14 The application was dated 7 September 1994. In a letter which the learned Commissioner accepted accompanied the application (or at least was considered with the application before the credit card was approved) the appellant stated:

    "I request that you issue me with a credit card in my name and also embossed with the business name J & M ADVERTISING.

    This application is made for business purposes at the request of my employer who has given the appropriate authority to [the appellant]. I acknowledge however that as this application is in my name I could be called upon to repay the amount owing in the event of insolvency."
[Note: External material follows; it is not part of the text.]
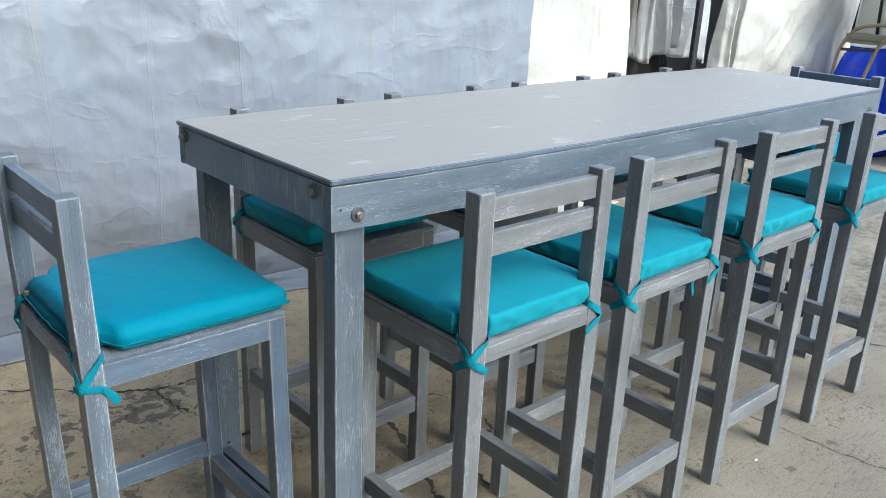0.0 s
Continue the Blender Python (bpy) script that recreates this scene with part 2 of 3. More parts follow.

15 It was suggested that it was arguable that this letter indicated that the appellant was applying for a credit card in the name of the entity that traded under the name J & M Advertising. In my view, however, the terms of the application, read with the letter, unambiguously show that the applicant was the appellant personally and he was accepting personal liability for credit advanced in respect of the credit card to be issued. The letter of 7 September 1994 was merely a request that the credit card to be issued in the appellant's name also be embossed with the business name "J & M Advertising". This request had no effect on the other matters to which I have referred which plainly show that the appellant was to be liable for the credit to be provided.

16 In the circumstances, I consider that the argument advanced on the appellant's behalf in regard to the second cause of action could not be upheld.

17 WALLWORK J: I agree with the reasons for judgment of Ipp J. There is nothing I wish to add.


(Page 7)

18 MURRAY J: I also agree with the reasons of Ipp J and have nothing to add.